In Scotland yesterday, at the time of writing, the governing SNP (Scottish National Party) appears to have won a decisive victory in elections for the Scottish Parliament, possibly helped by the fact the opposition Labour Party seems to have mostly attacked not the SNP, but the Conservative Party which is virtually non-existent in Scotland. It would be as if Britain, at the start of World War Two, had decided to concentrate on waging war against Italy instead of Germany.

Presumably this own-goal disaster of a strategy was masterminded from London – another example of why centralised control is a bad idea.

Scottish First Minister Alex Salmond has said he will introduce a referendum on Scottish independence in the next Scottish Parliament.

I used to think Scottish independence was a ridiculous idea because Scotland is not economically large enough to be independent but I have changed my mind because of the European Union.

Clearly I do not think we should be in the European Union but there seems to be no practical way to get out of it.

If Scotland were to separate from the United Kingdom and become an independent country, then financially it would gain massively from being a small country within the European Union – I worked in Ireland in the 1990s and saw the massive financial benefits that country had reaped and was still reaping from Europe.

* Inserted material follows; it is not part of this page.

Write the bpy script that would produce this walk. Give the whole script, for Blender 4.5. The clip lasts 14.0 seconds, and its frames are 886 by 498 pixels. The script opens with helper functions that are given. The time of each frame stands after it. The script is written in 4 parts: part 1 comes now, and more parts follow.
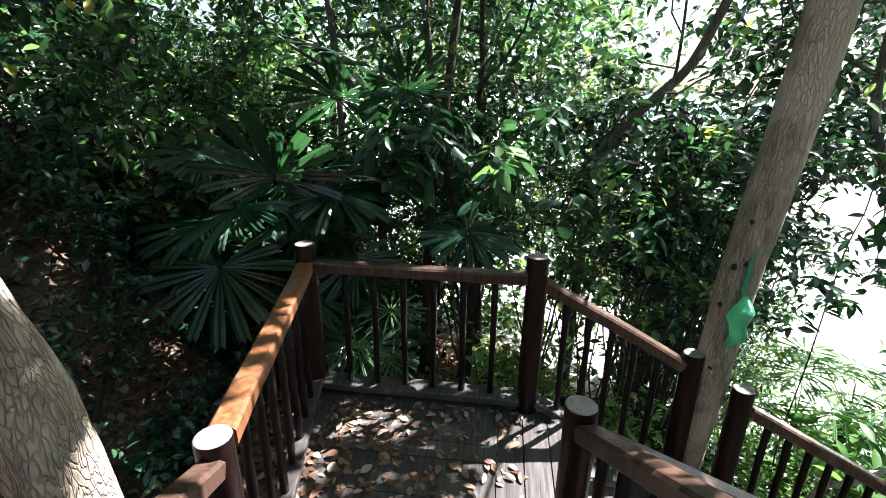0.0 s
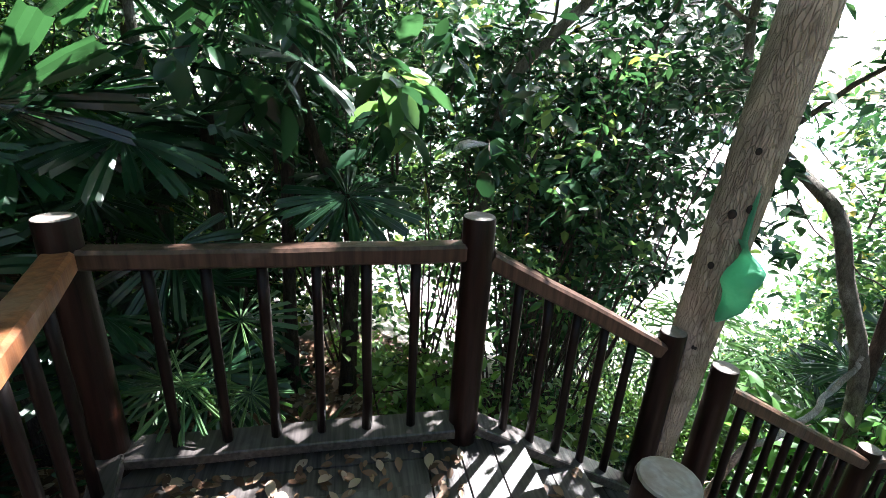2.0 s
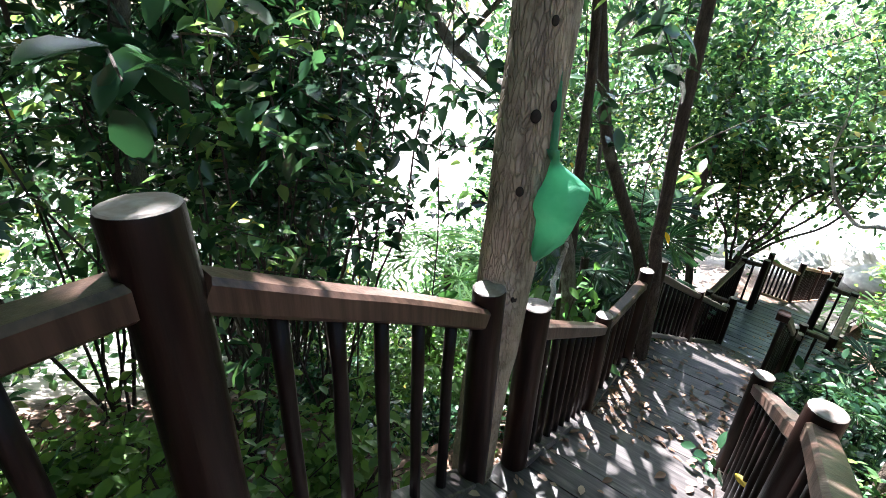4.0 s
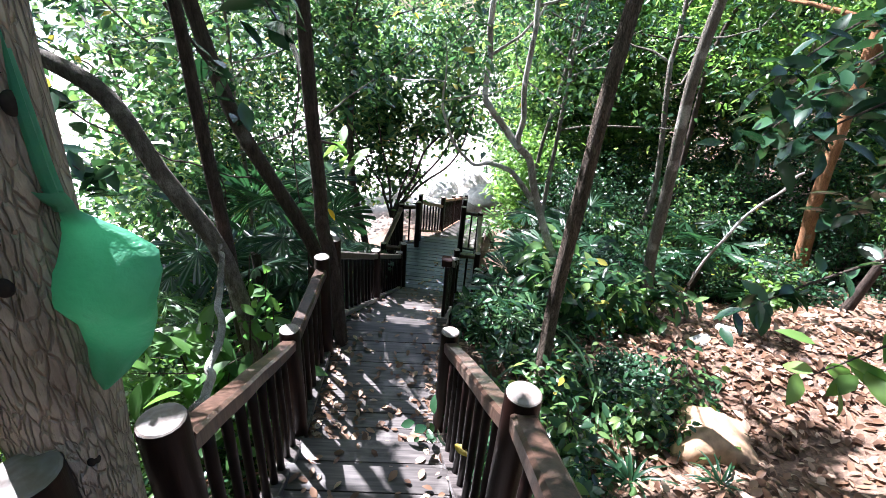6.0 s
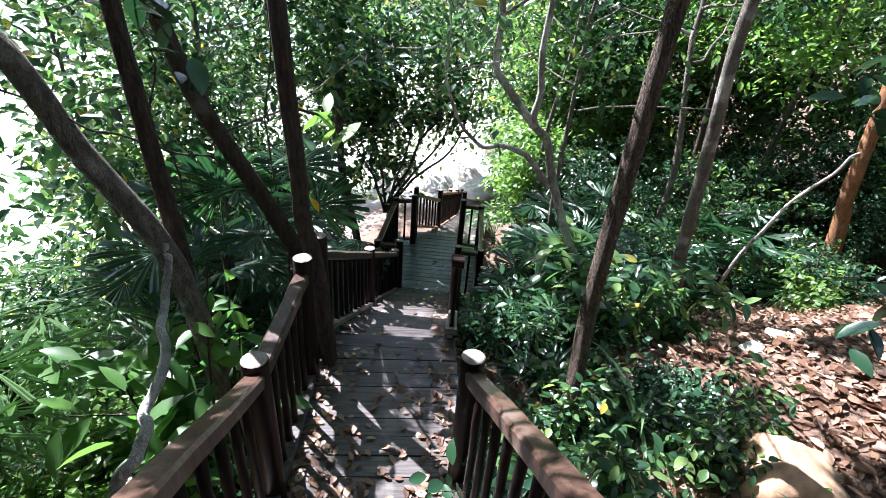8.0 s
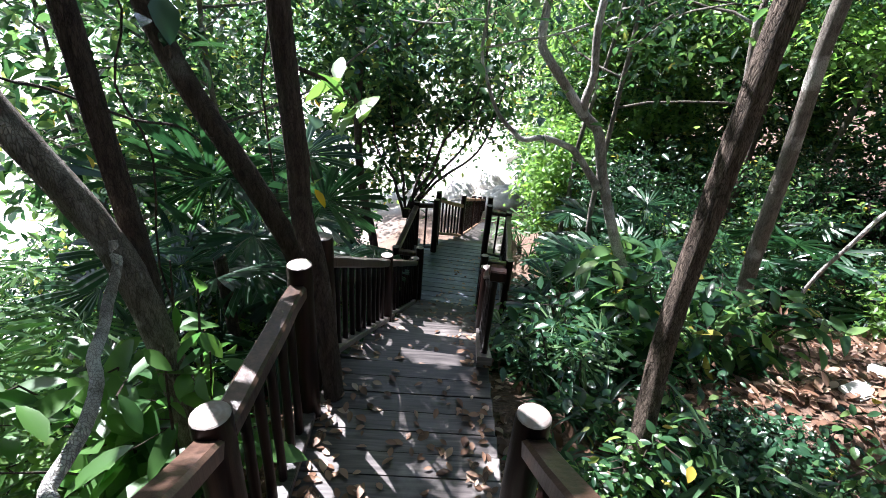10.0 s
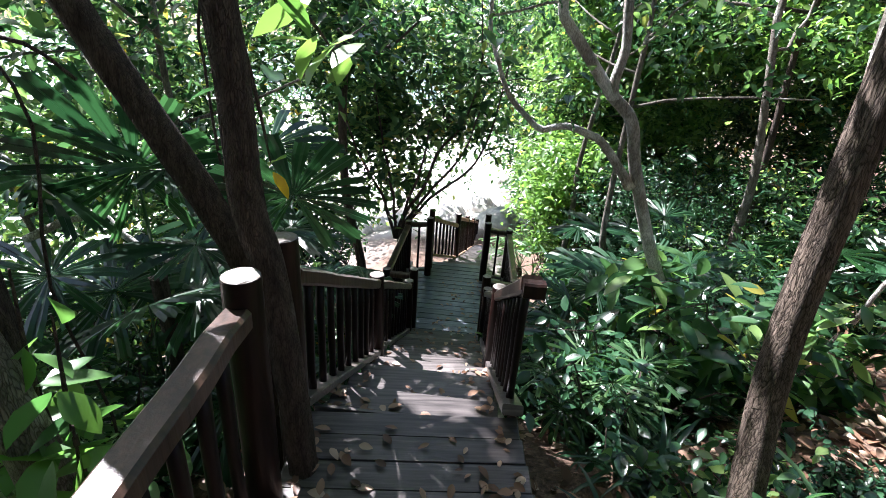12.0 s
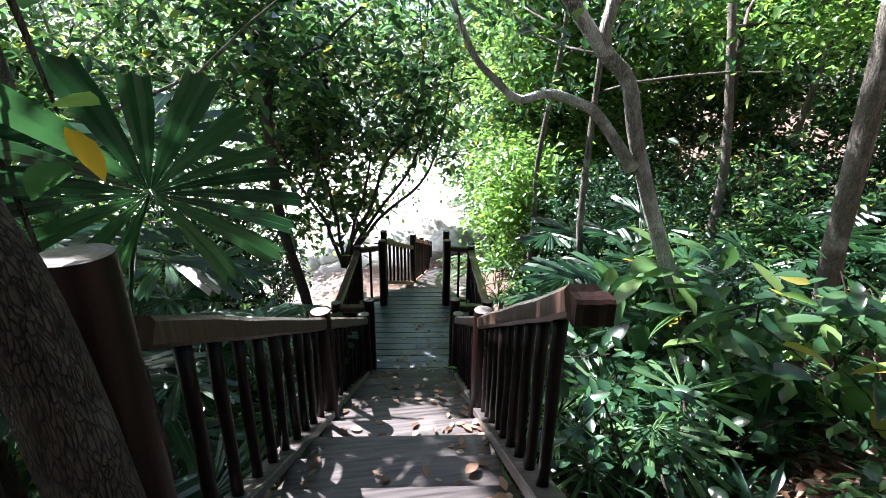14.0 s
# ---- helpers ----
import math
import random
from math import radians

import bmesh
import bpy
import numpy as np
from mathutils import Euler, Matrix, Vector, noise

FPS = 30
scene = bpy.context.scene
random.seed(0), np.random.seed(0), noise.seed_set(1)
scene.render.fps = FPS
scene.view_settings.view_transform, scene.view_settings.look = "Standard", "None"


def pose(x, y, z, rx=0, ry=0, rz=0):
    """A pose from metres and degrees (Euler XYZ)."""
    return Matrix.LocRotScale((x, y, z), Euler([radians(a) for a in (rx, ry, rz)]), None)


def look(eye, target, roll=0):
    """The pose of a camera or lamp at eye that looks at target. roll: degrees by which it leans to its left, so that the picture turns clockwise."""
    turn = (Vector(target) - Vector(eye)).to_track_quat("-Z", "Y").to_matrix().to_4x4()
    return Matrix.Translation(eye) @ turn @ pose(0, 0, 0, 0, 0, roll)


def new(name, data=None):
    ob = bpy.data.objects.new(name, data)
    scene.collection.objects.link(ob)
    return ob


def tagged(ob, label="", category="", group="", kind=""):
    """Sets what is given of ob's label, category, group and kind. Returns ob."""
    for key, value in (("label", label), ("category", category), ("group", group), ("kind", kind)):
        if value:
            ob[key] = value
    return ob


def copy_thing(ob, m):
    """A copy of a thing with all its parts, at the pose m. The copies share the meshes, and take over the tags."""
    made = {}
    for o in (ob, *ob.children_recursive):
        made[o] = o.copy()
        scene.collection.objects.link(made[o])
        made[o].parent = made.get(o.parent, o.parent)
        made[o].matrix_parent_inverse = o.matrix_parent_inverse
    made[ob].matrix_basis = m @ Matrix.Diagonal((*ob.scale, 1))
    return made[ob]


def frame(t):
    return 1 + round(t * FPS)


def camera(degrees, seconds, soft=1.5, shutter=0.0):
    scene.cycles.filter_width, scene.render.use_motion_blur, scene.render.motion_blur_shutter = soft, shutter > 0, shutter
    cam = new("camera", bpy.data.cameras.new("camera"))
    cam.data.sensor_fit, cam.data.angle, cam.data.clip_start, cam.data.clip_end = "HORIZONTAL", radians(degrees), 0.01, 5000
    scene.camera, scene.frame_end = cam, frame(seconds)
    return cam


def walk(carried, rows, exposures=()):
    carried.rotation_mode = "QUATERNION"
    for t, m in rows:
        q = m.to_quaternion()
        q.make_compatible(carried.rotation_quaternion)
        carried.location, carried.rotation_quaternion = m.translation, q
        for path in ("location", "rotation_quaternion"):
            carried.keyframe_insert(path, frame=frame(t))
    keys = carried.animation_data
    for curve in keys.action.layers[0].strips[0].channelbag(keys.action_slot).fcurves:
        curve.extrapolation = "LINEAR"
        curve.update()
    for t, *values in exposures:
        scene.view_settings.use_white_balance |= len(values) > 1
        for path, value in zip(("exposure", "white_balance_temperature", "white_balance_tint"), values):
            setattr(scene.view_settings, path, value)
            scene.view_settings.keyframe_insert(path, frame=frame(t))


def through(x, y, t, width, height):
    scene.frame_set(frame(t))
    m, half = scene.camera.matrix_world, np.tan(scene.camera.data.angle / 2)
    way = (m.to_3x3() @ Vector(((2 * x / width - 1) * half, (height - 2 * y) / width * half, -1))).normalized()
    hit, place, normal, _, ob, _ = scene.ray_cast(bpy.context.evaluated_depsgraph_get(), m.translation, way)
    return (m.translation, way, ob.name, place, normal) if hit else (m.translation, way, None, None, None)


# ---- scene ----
cam = camera(87.3, 14.0, soft=0.7)
PATH = [
    (0, (2.694, 1.247, 1.998), (0.819, 1.003, 1.347), 0.7),
    (0.5, (2.457, 1.15, 1.901), (0.586, 0.991, 1.211), 2.6),
    (1, (2.223, 1.044, 1.783), (0.348, 0.997, 1.089), 2.3),
    (1.5, (1.981, 1.024, 1.67), (0.109, 1.197, 0.989), 3.6),
    (2, (1.705, 0.968, 1.566), (-0.125, 1.362, 0.864), 3.4),
    (2.5, (1.502, 0.982, 1.527), (-0.269, 1.528, 0.775), 3.5),
    (3, (1.266, 1.05, 1.434), (-0.392, 1.843, 0.646), 3.5),
    (3.5, (0.98, 1.129, 1.316), (-0.471, 2.228, 0.488), 2.8),
    (4, (0.807, 1.244, 1.325), (-0.317, 2.653, 0.458), 2.6),
    (4.2, (0.772, 1.323, 1.347), (-0.185, 2.847, 0.474), 2.6),
    (6.3, (0.712, 2.009, 1.241), (0.845, 3.791, 0.341), 4.8),
    (6.5, (0.674, 2.093, 1.2), (0.808, 3.887, 0.327), 4.7),
    (7, (0.659, 2.244, 1.133), (0.764, 4.034, 0.247), 5.2),
    (7.5, (0.679, 2.407, 1.015), (0.819, 4.184, 0.109), 7.6),
    (8, (0.64, 2.573, 0.929), (0.775, 4.343, 0.008), 4.6),
    (8.2, (0.636, 2.637, 0.921), (0.778, 4.414, 0.013), 4.4),
    (10.3, (0.578, 3.283, 0.501), (0.611, 5.078, -0.381), 4.2),
    (10.5, (0.577, 3.349, 0.443), (0.602, 5.153, -0.42), 3.5),
    (11, (0.484, 3.515, 0.389), (0.511, 5.331, -0.448), 3.1),
    (11.5, (0.532, 3.69, 0.258), (0.573, 5.526, -0.534), 3.9),
    (12, (0.512, 3.839, 0.162), (0.608, 5.679, -0.617), 4.1),
    (12.5, (0.466, 4.012, 0.115), (0.563, 5.876, -0.603), 3.7),
    (13, (0.497, 4.16, 0.035), (0.701, 6.041, -0.612), 5.2),
    (13.5, (0.465, 4.381, -0.086), (0.752, 6.253, -0.729), 3.4),
    (14, (0.493, 4.619, -0.225), (0.797, 6.48, -0.89), 0.8),
]
walk(cam, [(t, look(eye, target, roll)) for t, eye, target, roll in PATH], exposures=[(0.0, 2.6, 6250, 11), (2.0, 2.92, 6150, 12), (4.2, 3.0, 6050, 14), (6.5, 2.42, 5900, 17), (8.0, 2.28, 5900, 17), (11.0, 2.32, 6050, 16), (14.0, 2.52, 6050, 17)])

# ---- light ----
SUN_FROM = Vector((-0.56, 0.57, 1.0)).normalized()
world = bpy.data.worlds.new("sky")
scene.world = world
world.use_nodes = True
wn = world.node_tree.nodes
sky = wn.new("ShaderNodeTexSky")
sky.sky_type = "NISHITA"
sky.sun_disc = False
sky.sun_elevation = math.asin(SUN_FROM.z)
sky.sun_rotation = math.atan2(SUN_FROM.x, SUN_FROM.y)
sky.dust_density = 2.0
wn["Background"].inputs["Strength"].default_value = 0.05
world.node_tree.links.new(sky.outputs[0], wn["Background"].inputs["Color"])
sun = new("sun", bpy.data.lights.new("sun", "SUN"))
sun.data.energy, sun.data.angle, sun.data.color = 5.0, radians(0.45), (1.0, 0.98, 0.955)
sun.matrix_world = look(SUN_FROM * 30, (0, 0, 0))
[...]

If Scotland became independent I do not know what would happen in Wales but there is some likelihood that it would move towards independence from England (for – whisper it quietly – it is in the United Kingdom not as a separate country but as a principality of England).

Instead of one country (the UK) being part of the EU, there would be three countries with three votes but the same outlook on almost all issues – an outlook shared by the island of Ireland (which is going to unify eventually, however it happens).

Quite what happens to Britain’s ‘voice within Europe’ and to the British Armed Forces at this point, I can’t even begin to get my head round. But we may yet live in interesting times as I cannot see a vastly enlarged European Union lasting very long without a Soviet style acrimonious break-up or a Yugoslavian type civil war.

Edward Heath, the lying cunt who took us into Europe may yet be the British leader who created a very bloody civil war within Europe.

We can’t escape the tsunami of history.